Dicha óptica ha ido calando en la educación. Según el autor, muchos profesores han debido asistir a sesiones formativas sobre “prejuicios inconscientes”, a pesar del escaso sostén de todo ello en la ciencia, mientras que otros han tenido que leerse “estudios” que propugnan que toda persona blanca es indefectiblemente racista, y que negarlo es una forma de racismo.

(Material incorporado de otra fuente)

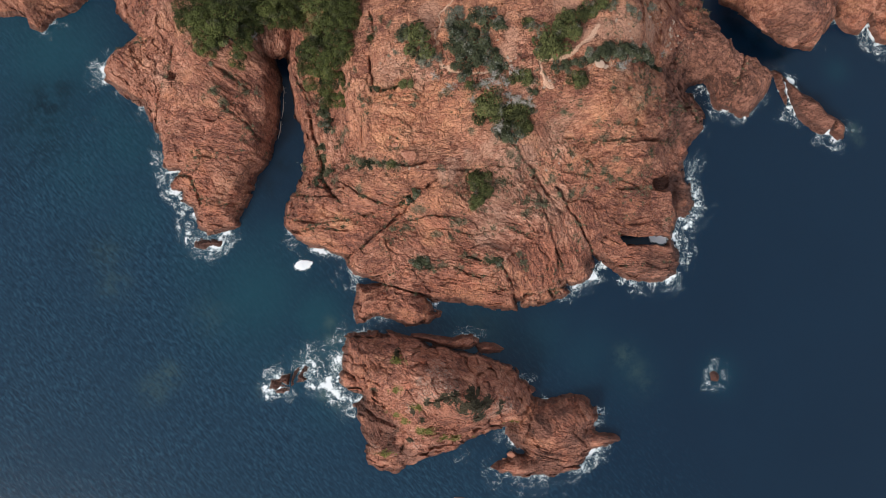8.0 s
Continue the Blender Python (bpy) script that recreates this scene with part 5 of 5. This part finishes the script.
def leaves(draw, centres, sizes, count, leaf, up=0.5):
    """Leaves on the outsides of clumps."""
    out = []
    for c, s in zip(centres, sizes):
        n = int(count * s * s / np.mean(np.square(sizes)))
        way = draw.normal(size=(n, 3))
        way[:, 2] = np.abs(way[:, 2]) * 1.1 - 0.25
        way /= np.linalg.norm(way, axis=1)[:, None]
        at = c + way * s * draw.uniform(0.72, 1.05, (n, 1)) * (1, 1, 0.75)
        face = way + draw.normal(size=(n, 3)) * 0.55 + (0, 0, up)
        face /= np.linalg.norm(face, axis=1)[:, None]
        side = np.cross(face, draw.normal(size=(n, 3)))
        side /= np.linalg.norm(side, axis=1)[:, None]
        rise = np.cross(face, side)
        a = leaf * draw.uniform(0.5, 1.2, (n, 1))
        b = a * draw.uniform(0.45, 0.9, (n, 1))
        out.append(np.stack([at - side * a, at - rise * b, at + side * a, at + rise * b], 1))
    return np.concatenate(out)


def stick(bm, start, end, r0, r1, sides=5):
    """A tapered branch."""
    axis = (Vector(end) - Vector(start)).normalized()
    u = axis.orthogonal().normalized()
    v = axis.cross(u)
    rings = []
    for at, r in ((start, r0), (end, r1)):
        rings.append([bm.verts.new(Vector(at) + r * (math.cos(k * math.tau / sides) * u + math.sin(k * math.tau / sides) * v)) for k in range(sides)])
    for k in range(sides):
        bm.faces.new((rings[0][k], rings[0][(k + 1) % sides], rings[1][(k + 1) % sides], rings[1][k]))
    bm.faces.new(rings[1])


def make_tree(seed):
    """A wind-shaped pine, one metre of crown radius, on a tapered leaning trunk."""
    draw = np.random.default_rng(seed)
    tree = new("pine_tree")
    tagged(tree, "dense dark green pine tree in the ravine", "tree", "pines in the ravine")
    count = 16
    turn = draw.uniform(0, math.tau, count)
    out = np.sqrt(draw.uniform(0, 1, count)) * 0.85
    centres = np.stack([out * np.cos(turn), out * np.sin(turn), 1.35 - 0.55 * out ** 2 + draw.uniform(-0.15, 0.15, count)], 1)
    sizes = draw.uniform(0.19, 0.40, count)
    bm = bmesh.new()
    bend = Vector((0.06, -0.05, 0.55))
    stick(bm, (0, 0, -0.25), bend, 0.075, 0.055, 7)
    stick(bm, bend, (0.0, 0.03, 1.1), 0.055, 0.02, 7)
    part("trunk", bm, BARK, tree)
    for c, s in zip(centres[:6], sizes[:6]):
        bm = bmesh.new()
        knee = bend.lerp(Vector(c), 0.5) + Vector((0, 0, 0.06))
        stick(bm, bend, knee, 0.03, 0.02)
        stick(bm, knee, Vector(c), 0.02, 0.008)
        limb = part("limb", bm, BARK, tree)
        leaf_part("foliage", leaves(draw, c[None], np.array([s]), 260, 0.042), PINE_LEAF, limb)
    leaf_part("crown", leaves(draw, centres[6:], sizes[6:], 260, 0.042), PINE_LEAF, tree, "clumped dark green needle crown")
    return tree


def make_bush(seed, name, label, material, leaf, count=9, density=150, flat=0.55, dots=0):
    draw = np.random.default_rng(seed)
    bush = new(name)
    tagged(bush, label, "bush", "bushes on the headland")
    turn = draw.uniform(0, math.tau, count)
    out = np.sqrt(draw.uniform(0, 1, count)) * 0.75
    centres = np.stack([out * np.cos(turn), out * np.sin(turn) * 0.9, flat * (0.8 - 0.5 * out ** 2) + draw.uniform(-0.08, 0.08, count)], 1)
    sizes = draw.uniform(0.26, 0.44, count)
    for c, s in zip(centres[:4], sizes[:4]):
        bm = bmesh.new()
        stick(bm, (0, 0, -0.15), tuple(c * (0.5, 0.5, 0.6)), 0.03, 0.02)
        stick(bm, tuple(c * (0.5, 0.5, 0.6)), tuple(c), 0.02, 0.006)
        stem = part("stem", bm, BARK, bush)
        leaf_part("foliage", leaves(draw, c[None], np.array([s]), density, leaf), material, stem)
    leaf_part("foliage", leaves(draw, centres[4:], sizes[4:], density, leaf), material, bush)
    if dots:
        some = draw.permutation(count)[: count // 3]
        picked = leaves(draw, centres[some], sizes[some] * 1.05, dots * 2, 0.05, 1.0)
        leaf_part("blossom", picked, PALE_BLOSSOM, bush, "pale grey flower heads")
    return bush


def make_thicket(seed):
    """A bare, bleached shrub of many forking twigs."""
    draw = np.random.default_rng(seed)
    shrub = new("dead_shrub")
    tagged(shrub, "bare bleached grey shrub of tangled twigs", "dead shrub", "bushes on the headland")
    for _ in range(9):
        turn, lean = draw.uniform(0, math.tau), draw.uniform(0.35, 1.0)
        tip = Vector((math.cos(turn) * lean, math.sin(turn) * lean, 0.75 - 0.5 * lean * lean + draw.uniform(0, 0.15)))
        bm = bmesh.new()
        knee = tip * 0.5 + Vector((*draw.uniform(-0.1, 0.1, 2), 0.1))
        stick(bm, (0, 0, -0.1), knee, 0.035, 0.025, 4)
        stick(bm, knee, tip, 0.025, 0.008, 4)
        for _ in range(9):
            base = knee.lerp(tip, draw.uniform(0, 0.9))
            way = Vector((*draw.normal(0, 0.2, 2), draw.uniform(-0.03, 0.16)))
            stick(bm, base, base + way, 0.012, 0.004, 3)
            for _ in range(2):
                fork = base + way * draw.uniform(0.3, 0.9)
                stick(bm, fork, fork + Vector((*draw.normal(0, 0.11, 2), draw.uniform(-0.02, 0.1))), 0.009, 0.004, 3)
        part("branch", bm, GREY_TWIG, shrub)
    leaf_part("foliage", leaves(draw, np.array([[0, 0, 0.2], [0.3, 0.2, 0.15], [-0.3, 0.1, 0.15]]), np.array([0.4, 0.35, 0.35]), 45, 0.06), OLIVE_LEAF, shrub, "sparse grey-green leaves")
    return shrub


def plant(kinds, places, seed, squash=(0.8, 1.1), sink=0.05, grow=1.35):
    """Stands one copy of one of the kinds at each place (x, y, radius)."""
    draw = np.random.default_rng(seed)
    for n, (x, y, r) in enumerate(places):
        kind = kinds[n % len(kinds)]
        size = r * grow
        copy = copy_thing(kind, pose(x, y, height(x, y) - sink, 0, 0, draw.uniform(0, 360)))
        copy.scale = (size * draw.uniform(0.9, 1.12), size * draw.uniform(0.9, 1.12), size * draw.uniform(*squash))


def put_away(kinds):
    for kind in kinds:
        for ob in (*kind.children_recursive, kind):
            bpy.data.objects.remove(ob)


pines = [make_tree(s) for s in (1, 2, 3)]
plant(pines, TREES + TREES_RAVINE, 5, (0.9, 1.25), 0.4, 1.42)
put_away(pines)
GREEN_LABEL = "rounded dense green maquis bush on bare rock"
greens = [make_bush(s, "green_bush", GREEN_LABEL, GREEN_LEAF, 0.07) for s in (11, 12, 13)]
plant(greens, GREEN_BUSHES, 6, grow=1.5)
put_away(greens)
darks = [make_bush(s, "dark_bush", "dark grey-green low bush with pale flower heads", DARK_LEAF, 0.08, 8, 130, 0.45, 34) for s in (21, 22, 23)]
plant(darks, DARK_BUSHES + HEDGE_BUSHES + DARK_BUSHES_MORE, 7, grow=1.55)
put_away(darks)
silvers = [make_bush(s, "grey_bush", "low soft grey-green shrub with bare twig tips", GREY_LEAF, 0.06, 9, 130, 0.35) for s in (51, 52, 53)]
plant(silvers, SILVER_BUSHES, 10, grow=1.4)
put_away(silvers)
olives = [make_bush(s, "olive_bush", "small sparse grey-green shrub in a rock crevice", OLIVE_LEAF, 0.10, 7, 45, 0.3) for s in (31, 32, 33)]
plant(olives, OLIVE_BUSHES + OLIVE_BUSHES_MORE, 8)
put_away(olives)
dead = [make_thicket(s) for s in (41, 42)]
plant(dead, GREY_BUSHES, 9, grow=1.6)
put_away(dead)


def tufts(name, label, places, material, seed):
    """Low grass and herbs in cracks, more than one could count."""
    draw = np.random.default_rng(seed)
    out = []
    for x, y, r in places:
        z = height(x, y)
        if z < 1.0:
            continue
        n = 14
        at = np.array([x, y, z]) + draw.normal(size=(n, 3)) * (0.5 * r, 0.5 * r, 0.02)
        turn = draw.uniform(0, math.tau, n)
        out_way = np.stack([np.cos(turn), np.sin(turn), draw.uniform(0.3, 1.0, n)], 1) * r * draw.uniform(0.4, 0.9, (n, 1))
        side = np.stack([-np.sin(turn), np.cos(turn), np.zeros(n)], 1) * r * 0.2
        out.append(np.stack([at - side, at + side, at + out_way + side * 0.4, at + out_way - side * 0.4], 1))
    ob = leaf_part(name, np.concatenate(out), material, None)
    return tagged(ob, label, "grass", "", "stuff")


draw = np.random.default_rng(77)
crevice = []
for deep, wide, line in MAIN_FAULTS:
    p = np.array(line)
    for a, b in zip(p[:-1], p[1:]):
        for _ in range(int(np.linalg.norm(b - a) * 3.2)):
            q = a + (b - a) * draw.uniform() + draw.normal(0, 0.3, 2)
            if smooth_noise(np.array(q[0] * 0.25), np.array(q[1] * 0.25), 141) > -0.15:
                crevice.append((q[0], q[1], draw.uniform(0.1, 0.3)))
for _ in range(14000):
    q = draw.uniform((-36, -4), (46, 40))
    if fractal(np.array(q[0] * 0.22), np.array(q[1] * 0.22), 3, 151) > 0.42 and height(*q) > 4.5:
        crevice.append((q[0], q[1], draw.uniform(0.06, 0.2)))
for x, y, r in HERBS:
    for _ in range(int(8 + 26 * r)):
        q = draw.normal((x, y), r * 0.7)
        crevice.append((q[0], q[1], draw.uniform(0.05, 0.2)))
tufts("crevice_herbs", "grey-green herbs and grass in rock crevices", crevice, OLIVE_LEAF, 78)
herbs = [(x + draw.normal(0, r * 1.1), y + draw.normal(0, r * 0.5), draw.uniform(0.06, 0.2)) for x, y, r in GRASS for _ in range(34)]
tufts("island_grass", "yellow-green grass tufts on the island", herbs, leaf_material("grass_blade", (0.05, 0.054, 0.016), (0.21, 0.20, 0.055)), 79)

# pale driftwood against the channel wall
for (ax, ay), (bx, by) in zip(LOGS[0::2], LOGS[1::2]):
    log = new("driftwood_log")
    tagged(log, "long pale driftwood log afloat along the rock wall", "log", "driftwood in the channel")
    log.location = ((ax + bx) / 2, (ay + by) / 2, 0.06)
    half = Vector(((bx - ax) / 2, (by - ay) / 2, 0))
    bm = bmesh.new()
    bend = Vector((0.12, 0.0, 0.02))
    stick(bm, -half, bend, 0.06, 0.075, 8)
    stick(bm, bend, half, 0.075, 0.035, 8)
    part("trunk", bm, DRIFTWOOD, log)
    for k in (-0.5, 0.35):
        bm = bmesh.new()
        stick(bm, half * k, half * k + Vector((0.45, 0.2, 0.15)), 0.035, 0.012, 6)
        part("branch_stub", bm, DRIFTWOOD, log)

Esto tiene, por supuesto, incidencia en los currículos escolares, modificados sin consultar ni a los equipos docentes ni a los padres. Ideas “innovadoras” no faltan, como la de la organización benéfica Youth Music, que ha sugerido sustituir el estudio de la obra de Mozart por la del rapero negro Stormzy –la organización dice haber constatado los “beneficios” de un programa de educación musical así alterado–. O la que aplicaron a un grupo de alumnos de 11 años para “formarlos” en el antirracismo: los dividieron según el color de su piel y les pidieron reflexionar sobre su etnicidad. Algunos no aguantaron la presión y abandonaron el aula llorando.

Experimentos de adoctrinamiento de este estilo menudean hoy en los colegios británicos. La coerción que implican sobre alumnos y profesorado, y la escasa posibilidad de cuestionarlos sin arriesgarse a ser “cancelado” o a perder el puesto, es un aviso a navegantes sobre lo que pudiera ocurrir en caso de que los movimientos anticapitalistas difundan ampliamente sus materiales de estudio en el ámbito escolar y estos lleguen a ser percibidos como las tablas de la Ley.

Si lo están logrando unos “teóricos” antirracistas venidos a menos, aquellos que aborrecen la economía de mercado y la pluralidad política solo tienen que seguir el manual de instrucciones.